Some of the names etched on the Vietnam Veterans Memorial — known as the Wall. (Michael S. Williamson/The Washington Post)

The Vietnam Veterans Memorial Fund announced Friday that it is ending its troubled project to build a $130 million underground Vietnam education center on the Mall.

The proposed center, which would have been adjacent to the Vietnam Veterans Memorial and near the Lincoln Memorial, had been plagued by funding problems almost since the project was launched in 2001.

The fund’s president, Jim Knotts, said Friday that the fund had raised only $45 million and that prospects for raising the rest were dim.

The center would have been a kind of Vietnam War museum featuring exhibits and a projection of thousands of pictures of the 58,000 people who died in the war and whose names are on the memorial’s hallowed black wall.

Critics of the project, which was begun by the memorial’s creator, Jan C. Scruggs, argued that there was no need for an education center when the Wall was such a profound statement about the war.

Knotts said the unanimous decision was made by the seven voting members of its board at a regularly scheduled quarterly meeting at the fund’s office in Crystal City.

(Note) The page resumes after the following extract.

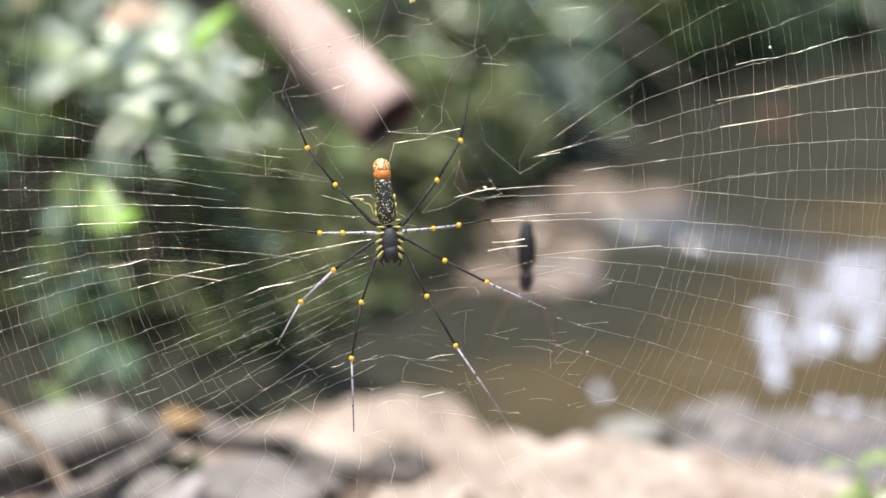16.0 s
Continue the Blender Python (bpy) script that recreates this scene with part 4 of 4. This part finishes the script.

He said that the fund plans to create an online education center in place of the building.

Knotts said Friday that he and his staff are “sad and disappointed that we were not able to make the project a success, resulting in a physical building on the National Mall.”

John Dibble, chairman of the board, said in a statement: “This project has faced many difficult challenges since Jan Scruggs conceived the idea in 2001. It has been a long road and we have had many successes along the way. . . . Unfortunately, we’ve reached that point regarding a physical building . . . [that] the funding has simply not materialized.”

Chuck Hagel, a prominent Vietnam veteran and former defense secretary, said in a statement provided by the fund: “An Education Center building would have become a treasured national asset. However . . . I believe the Board made the right decision to focus in technology to educate visitors about the memorial.”

Scruggs, the former head of the fund who once championed the project, had soured on it since he left the fund three years ago.

He had once traveled the country trying to raise money for the project.

He hosted a gala groundbreaking ceremony in 2012 featuring then-Defense Secretary Leon Panetta, Jill Biden — the wife of the vice president — and singer Jimmy Buffett, who sang “God Bless America.”

“It’s not just another interesting little museum,” Scruggs said at the time. It will be “an amazing place where you can connect with the nation’s past.”

Last year, the project got a $10 million grant from the Lilly Endowment — the largest single cash donation in the fund’s history.

But the price of the center kept going up, and fundraising couldn’t keep pace.

Scruggs and the fund gradually realized the effort was futile.

“The time has come for the VVMF to return the money” to all its donors, he said Friday. Asked if he was sad about the project’s demise, he said, “No. I think it’s great.”